Information shown:
===============

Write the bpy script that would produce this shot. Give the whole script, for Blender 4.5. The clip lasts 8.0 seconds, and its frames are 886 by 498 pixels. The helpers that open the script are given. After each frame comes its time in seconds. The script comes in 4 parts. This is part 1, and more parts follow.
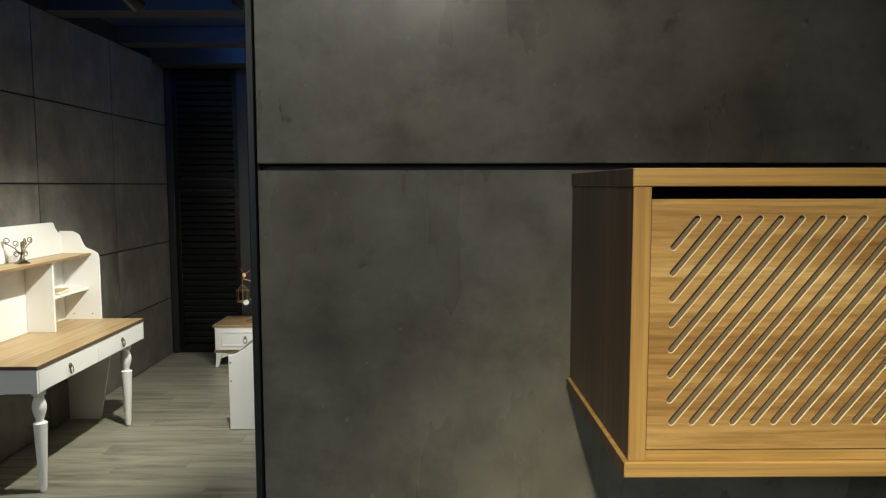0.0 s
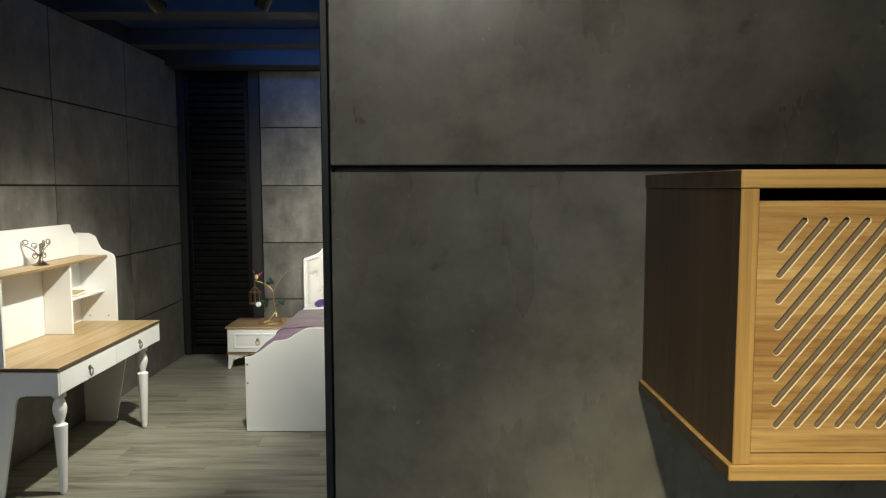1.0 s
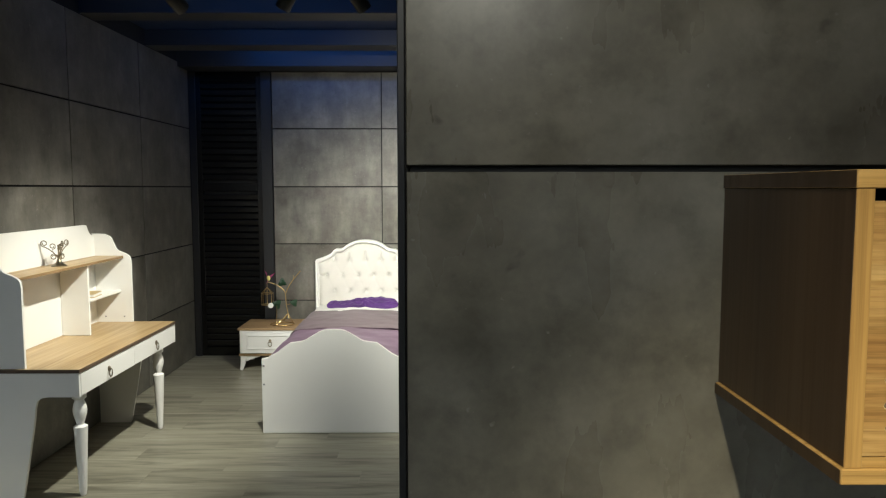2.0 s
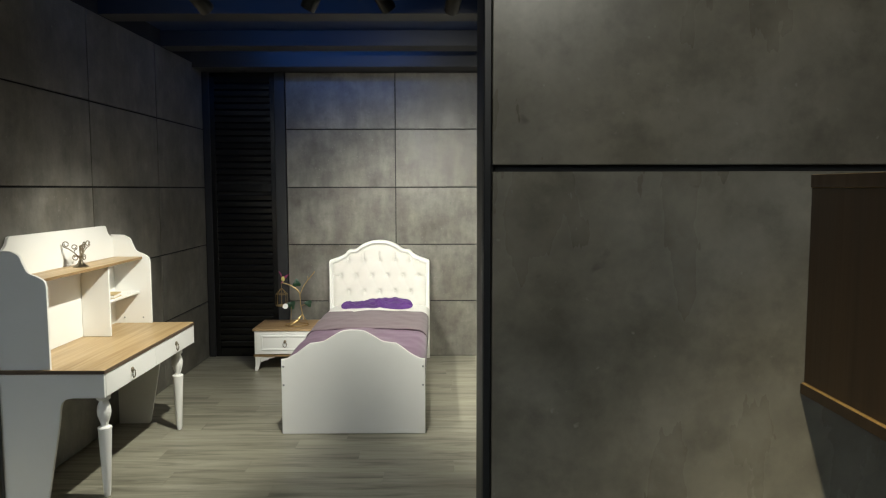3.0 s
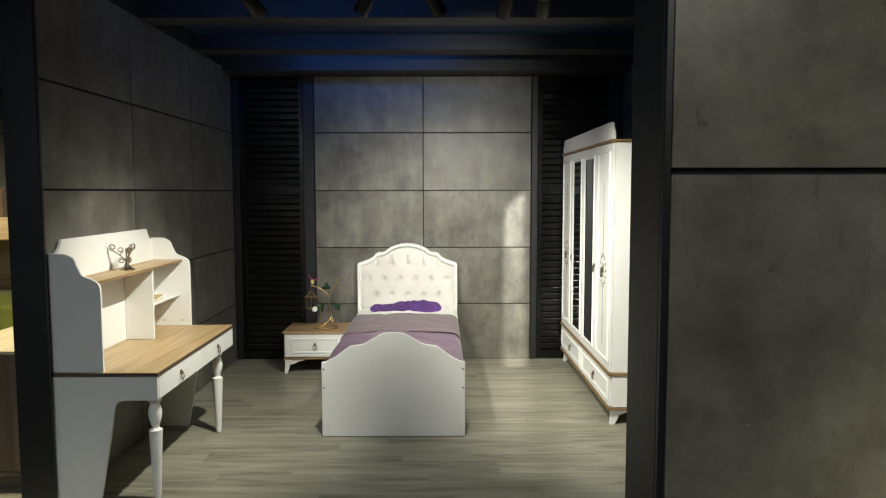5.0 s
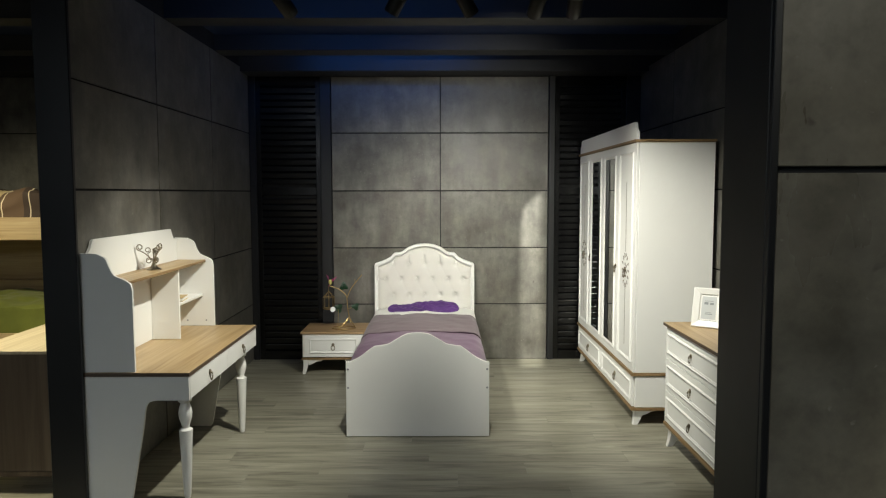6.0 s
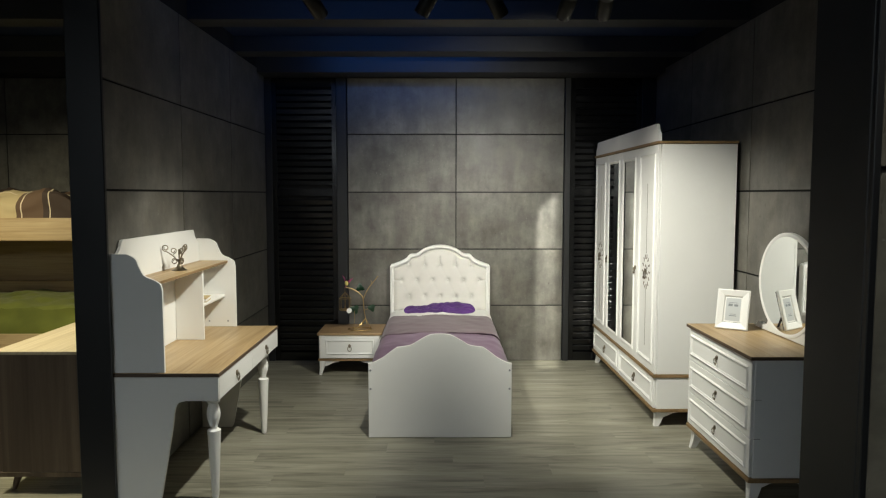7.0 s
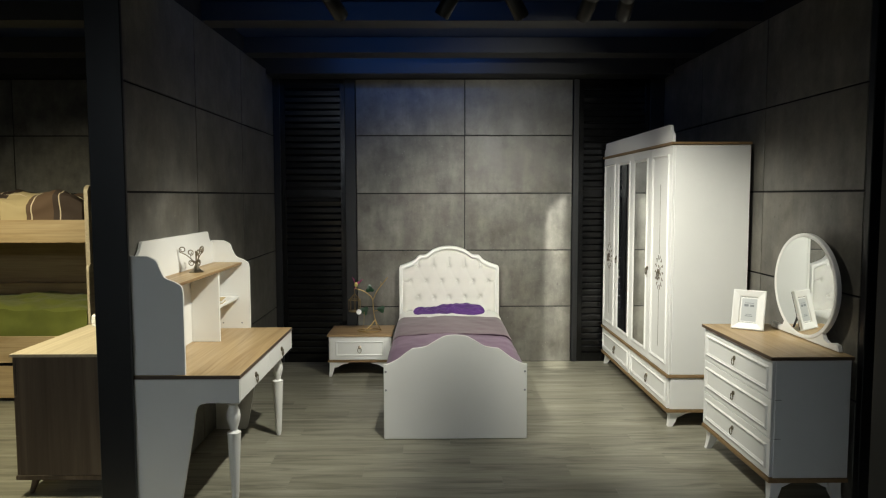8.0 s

===============

The task: Every line should be retyped exactly, with the pictures omitted.

Output of the exercise:
Write the bpy script that would produce this shot. Give the whole script, for Blender 4.5. The clip lasts 8.0 seconds, and its frames are 886 by 498 pixels. The helpers that open the script are given. After each frame comes its time in seconds. The script comes in 4 parts. This is part 1, and more parts follow.
0.0 s
1.0 s
2.0 s
3.0 s
5.0 s
6.0 s
7.0 s
8.0 s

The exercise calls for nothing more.